From the Midwest to the Gulf of Mexico

Picture you’re a farmer in Michigan, fertilizing your crops. The fertilizer contains chemicals like nitrogen and phosphorus. You know the rain that’s scheduled to arrive later tonight will probably cause some runoff, but you’re not too worried. They won’t travel far you think– you live in the Midwest, the nearest ocean is thousands of miles away. The closest body of water is just a dirty old creek down the road.

That night, the rain pours over your crops and the fertilizer chemicals trickle down the rows of crops in a mini stream until they reach the creek. The particles are carried with the current, joined by chemicals from the factory down the road, the pesticides your neighbor uses in their garden, and the sewage from your town, floating downstream until they eventually reach Lake Michigan. Due to a reversal of the Chicago river, the Great Lakes (specifically entry into Lake Michigan), are connected to the Mississippi river.
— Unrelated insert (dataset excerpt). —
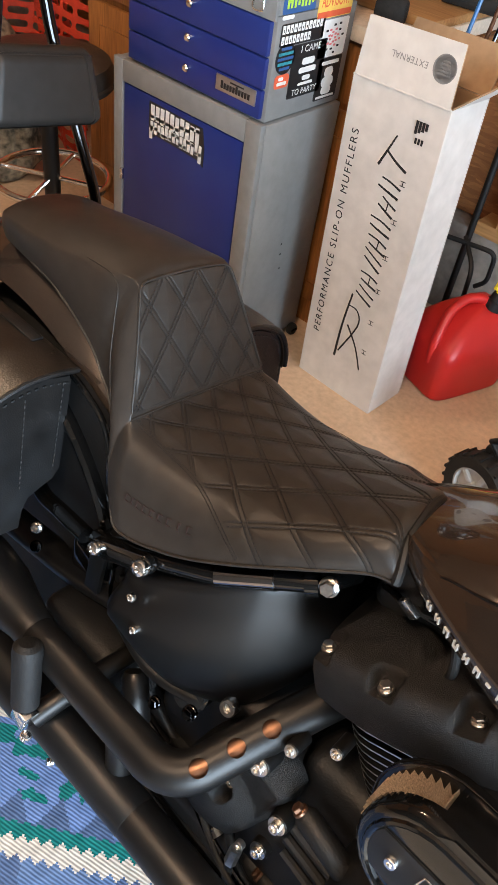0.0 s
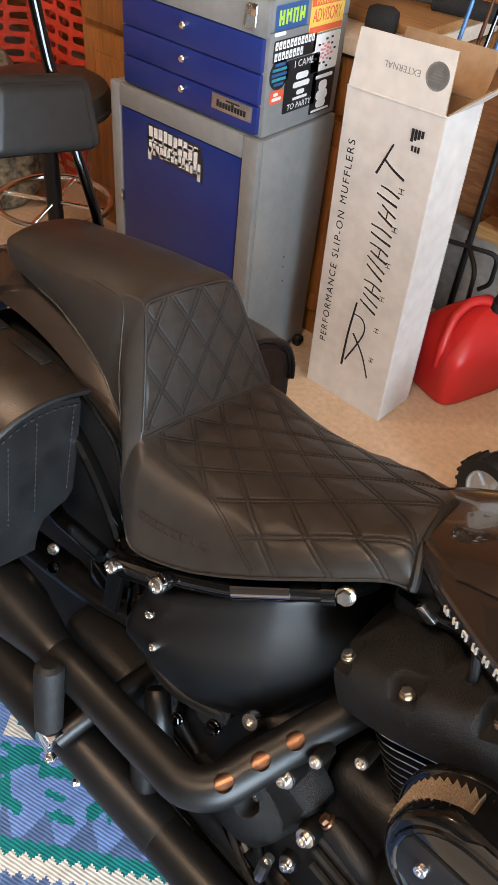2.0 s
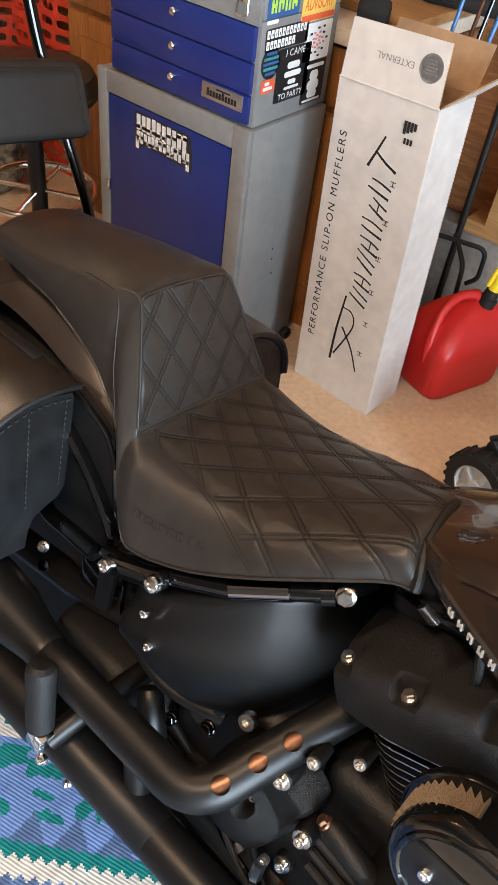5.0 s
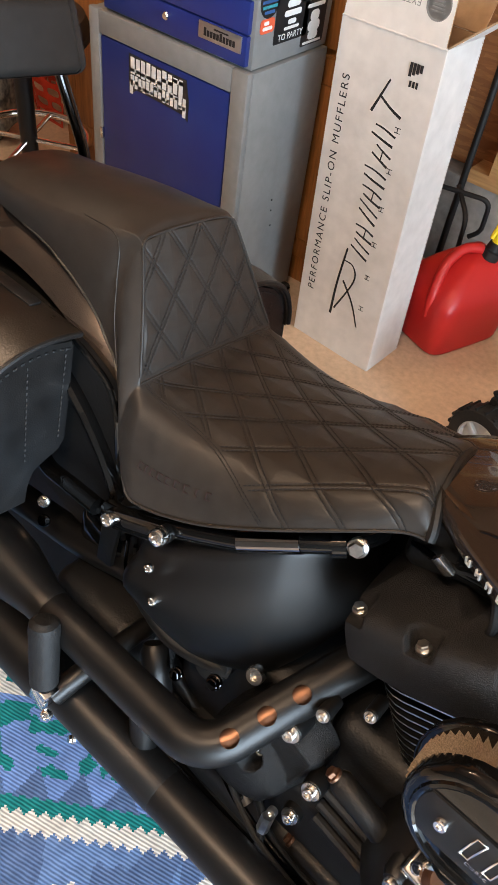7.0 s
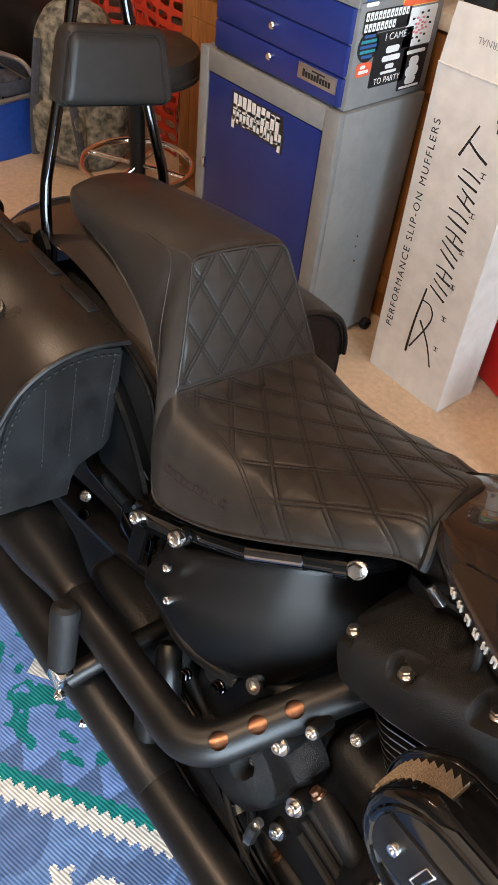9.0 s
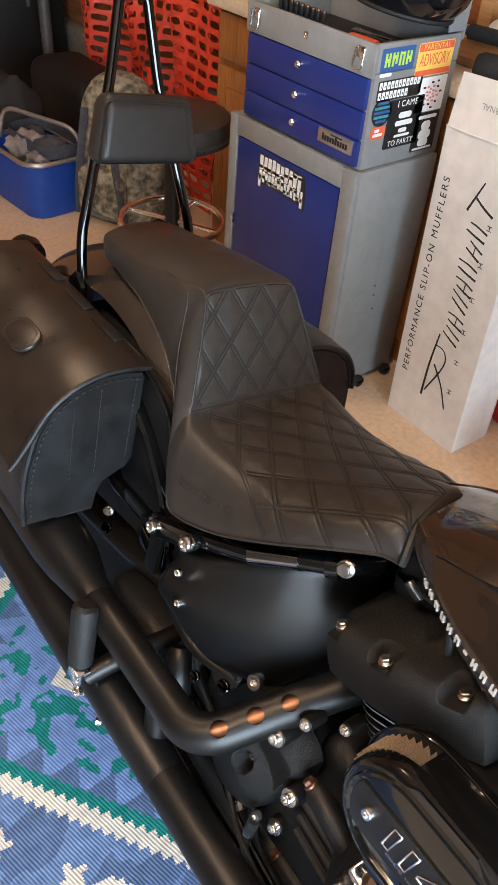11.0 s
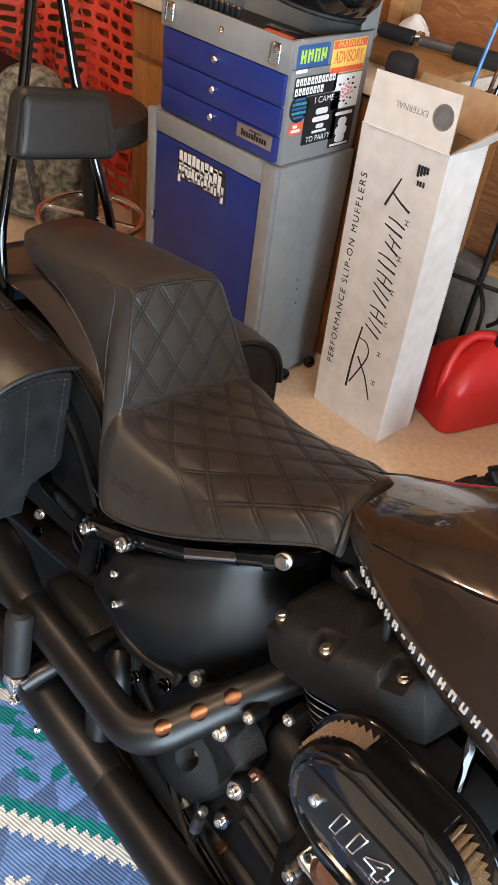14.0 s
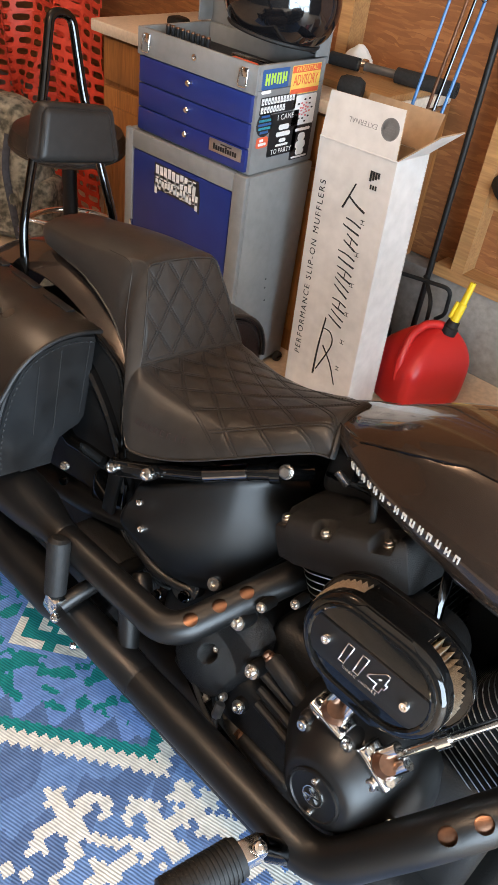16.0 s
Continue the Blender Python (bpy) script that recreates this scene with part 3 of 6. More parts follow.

This means that the water and chemicals flowing from your farm, the neighbor’s garden, and the town’s sewage enter the Gulf of Mexico– the drainage system for all major rivers and tributaries in the Midwestern U.S.. These chemicals therefore factor into the increasing eutrophication of the Gulf and thus, the Atlantic ocean.

 

Fish in the Gulf of Mexico ingest your fertilizer chemicals, the neighbor’s pesticides, and the nutrients from the town’s sewage. Those that don’t die and are caught by fisherman transfer the toxins to unknowing customers at restaurants enjoying their favorite seafood dish. Other organisms on the ocean floor also perish. Vacationers walking along the shoreline are forced to abandon their beach day at the sight of cloudy green water and the smell of decaying algae.